DATASET EXCERPT
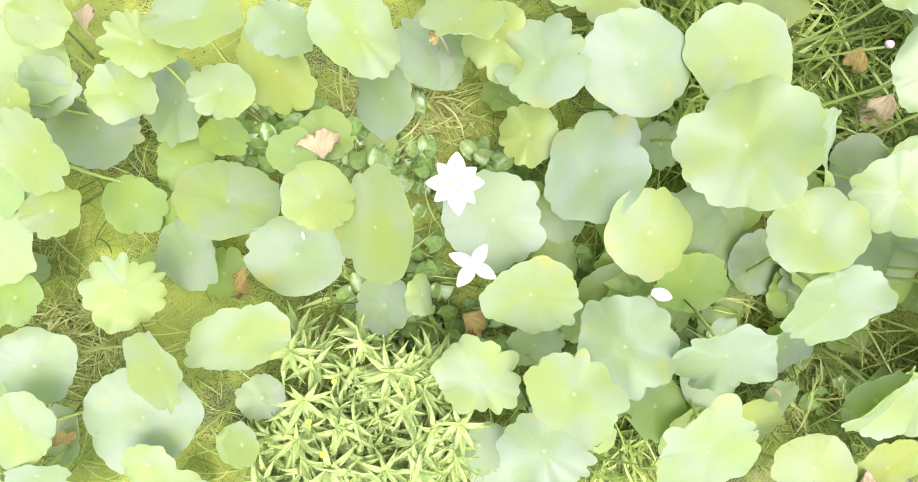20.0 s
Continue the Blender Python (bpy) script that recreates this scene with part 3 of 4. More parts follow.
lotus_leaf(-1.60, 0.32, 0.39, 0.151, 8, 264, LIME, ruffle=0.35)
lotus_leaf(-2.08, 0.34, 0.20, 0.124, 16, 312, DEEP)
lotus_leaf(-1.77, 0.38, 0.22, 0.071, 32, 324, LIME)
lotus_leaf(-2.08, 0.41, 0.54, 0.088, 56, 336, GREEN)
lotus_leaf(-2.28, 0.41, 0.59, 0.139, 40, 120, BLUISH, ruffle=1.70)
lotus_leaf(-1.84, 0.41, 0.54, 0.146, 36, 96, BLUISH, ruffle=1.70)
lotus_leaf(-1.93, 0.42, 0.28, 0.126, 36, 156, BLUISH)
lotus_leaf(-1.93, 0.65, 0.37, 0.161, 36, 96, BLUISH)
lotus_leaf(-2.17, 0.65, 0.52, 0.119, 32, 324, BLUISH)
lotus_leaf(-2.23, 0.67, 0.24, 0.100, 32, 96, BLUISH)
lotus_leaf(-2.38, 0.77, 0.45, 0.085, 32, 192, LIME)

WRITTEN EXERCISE
Reproduce all of the material exactly, apart from the pictures.

RESPONSE TO THIS TASK
20.0 s
Continue the Blender Python (bpy) script that recreates this scene with part 3 of 4. More parts follow.
lotus_leaf(-1.60, 0.32, 0.39, 0.151, 8, 264, LIME, ruffle=0.35)
lotus_leaf(-2.08, 0.34, 0.20, 0.124, 16, 312, DEEP)
lotus_leaf(-1.77, 0.38, 0.22, 0.071, 32, 324, LIME)
lotus_leaf(-2.08, 0.41, 0.54, 0.088, 56, 336, GREEN)
lotus_leaf(-2.28, 0.41, 0.59, 0.139, 40, 120, BLUISH, ruffle=1.70)
lotus_leaf(-1.84, 0.41, 0.54, 0.146, 36, 96, BLUISH, ruffle=1.70)
lotus_leaf(-1.93, 0.42, 0.28, 0.126, 36, 156, BLUISH)
lotus_leaf(-1.93, 0.65, 0.37, 0.161, 36, 96, BLUISH)
lotus_leaf(-2.17, 0.65, 0.52, 0.119, 32, 324, BLUISH)
lotus_leaf(-2.23, 0.67, 0.24, 0.100, 32, 96, BLUISH)
lotus_leaf(-2.38, 0.77, 0.45, 0.085, 32, 192, LIME)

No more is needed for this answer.